パラパラと不安を煽る雨音のせいで増していく背中の重み。雨に濡れた鉄製の階段を絶対に踏み外さないように一歩一歩踏み締める。
私がもっと大人だったら、私が男だったら、お母さんとお父さんが……嵐のそばにいてくれたら。
悲観的になっている場合ではないと分かっているのにどうしても考えてしまう。
普段は姉ひとりでも嵐を立派に育ててみせるって息巻いているのに、いざという時、無力な自分が恨めしかった。
嵐を“可哀想な子”にだけはさせたくない。私がしっかりしないと、辛い思いをするのは嵐なんだ。
「嵐、濡れてない?」
「ん、大丈夫……」
体を揺らして傘を後ろに傾けた。嵐が濡れないようにしたかっただけなのに、バランスを崩した傘が後方へ飛んでいく。

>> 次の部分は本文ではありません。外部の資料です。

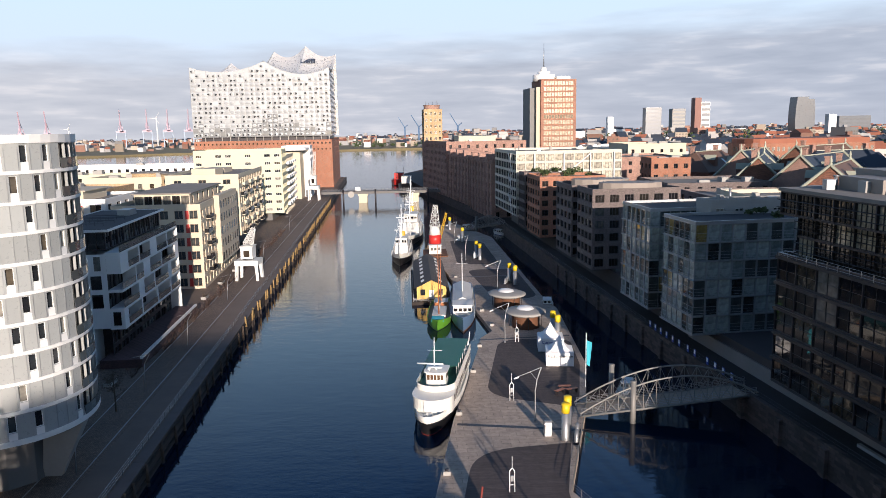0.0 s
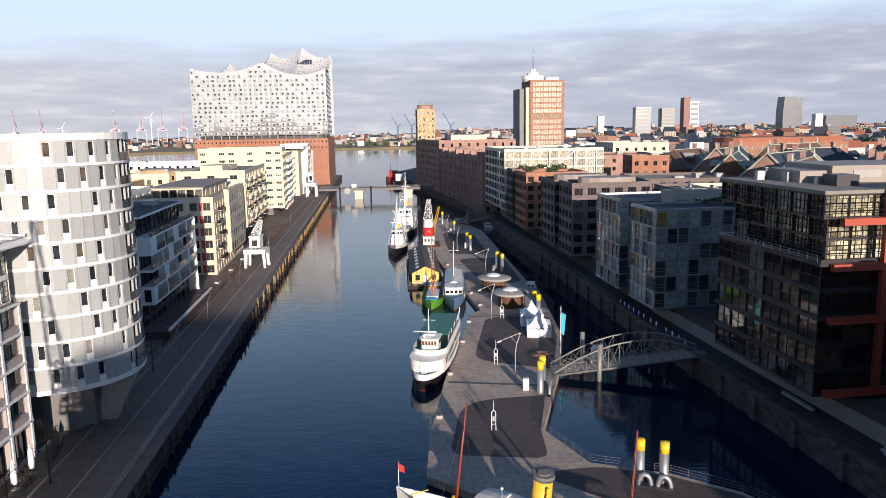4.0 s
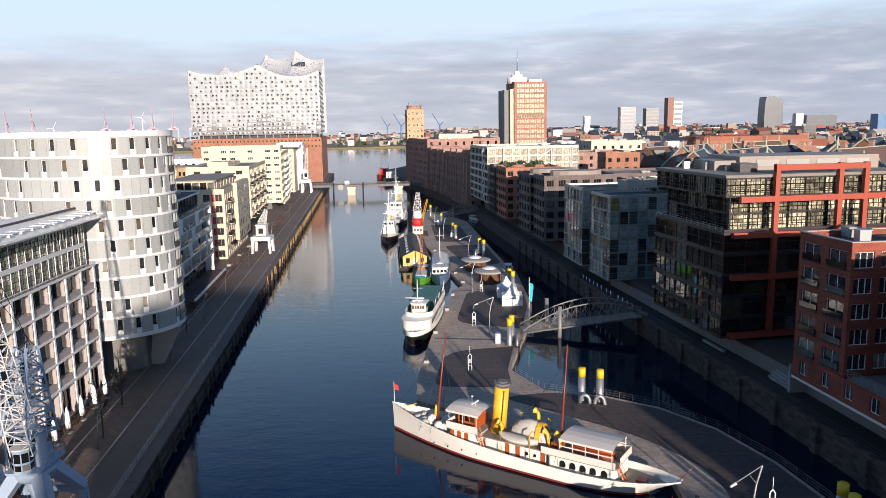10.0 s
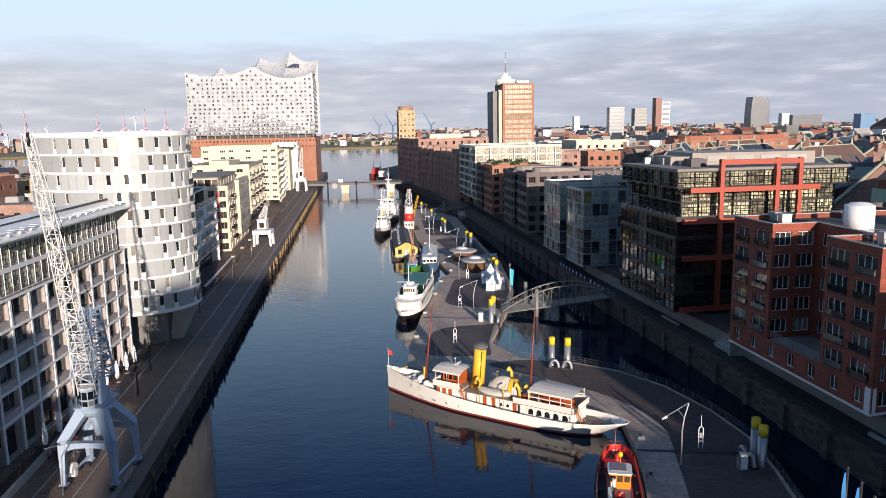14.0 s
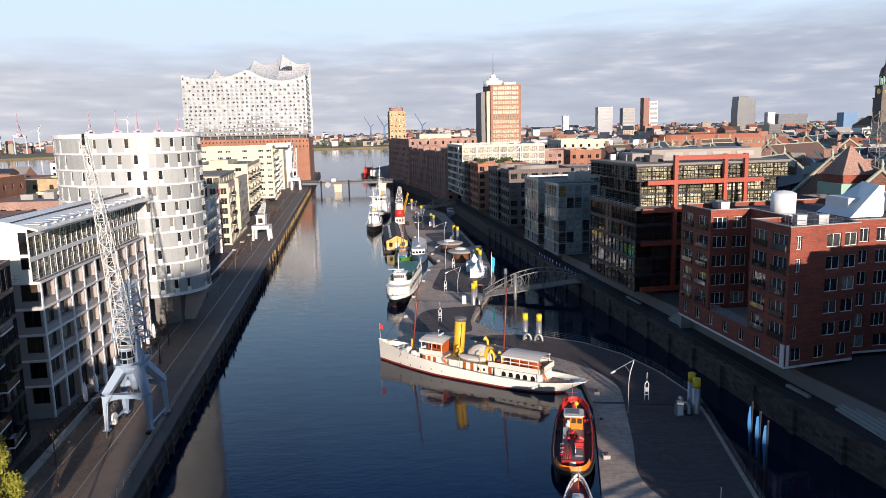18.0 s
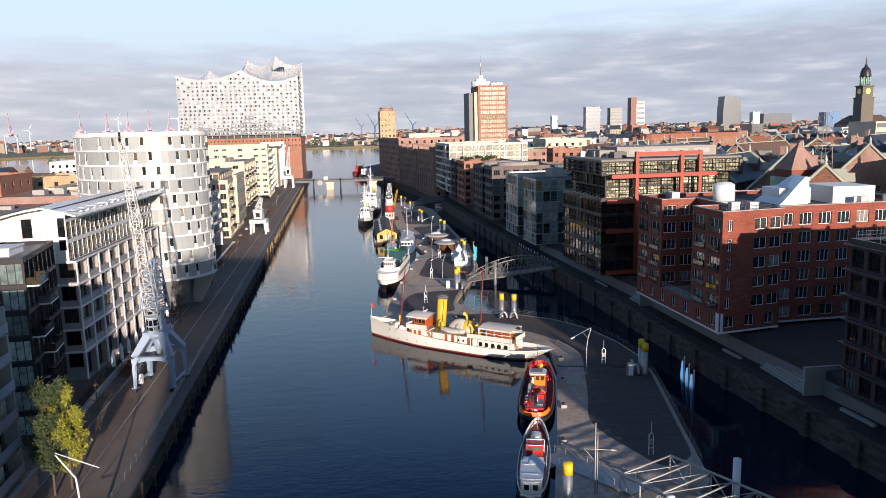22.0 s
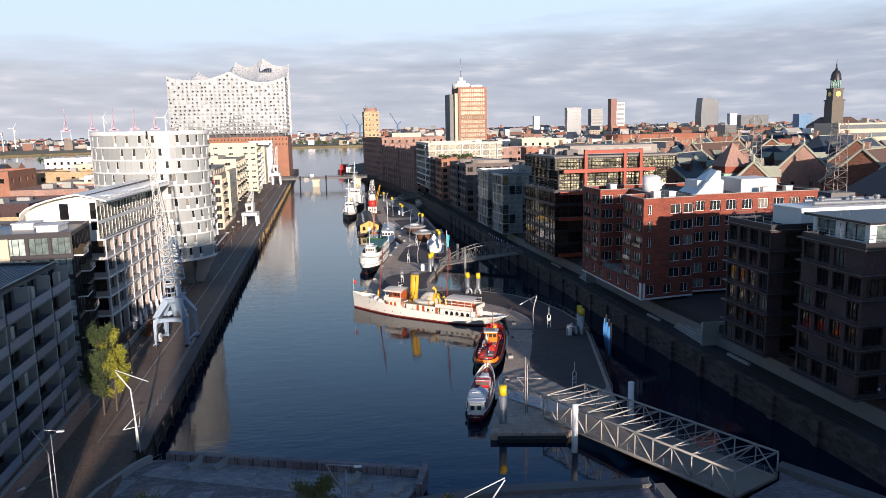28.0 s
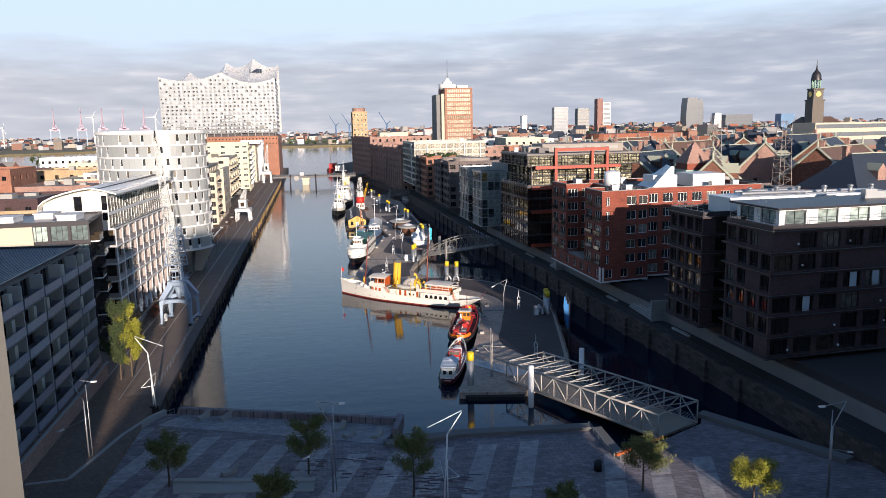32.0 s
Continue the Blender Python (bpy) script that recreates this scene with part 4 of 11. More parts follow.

一度嵐を地面に下ろし、すぐに傘を拾って嵐に被せたが、その代わりに私の背中は雨でびしょびしょに濡れていく。
このまま背負えば嵐が濡れるし、このまま歩いて病院に行くなんて私が良くても嵐の負担が大きすぎる。
「ごめんね、嵐……ごめん、」
「ねぇ、ちゃん……」
……ああ、もういやだ。何もうまくいかない。どうしよう、泣きたい。やっぱり一人じゃ無理なんだ。
ぼやけ始める視界は雨のせいじゃない。私の負の感情が溢れた結果。
お願い、もう誰か……助けて。
そう願った瞬間、願いが聞き入れられたみたいに天から降り注ぐ雨が止んだ。
私の傘は嵐の上。さらにその上にかざされたビニール傘。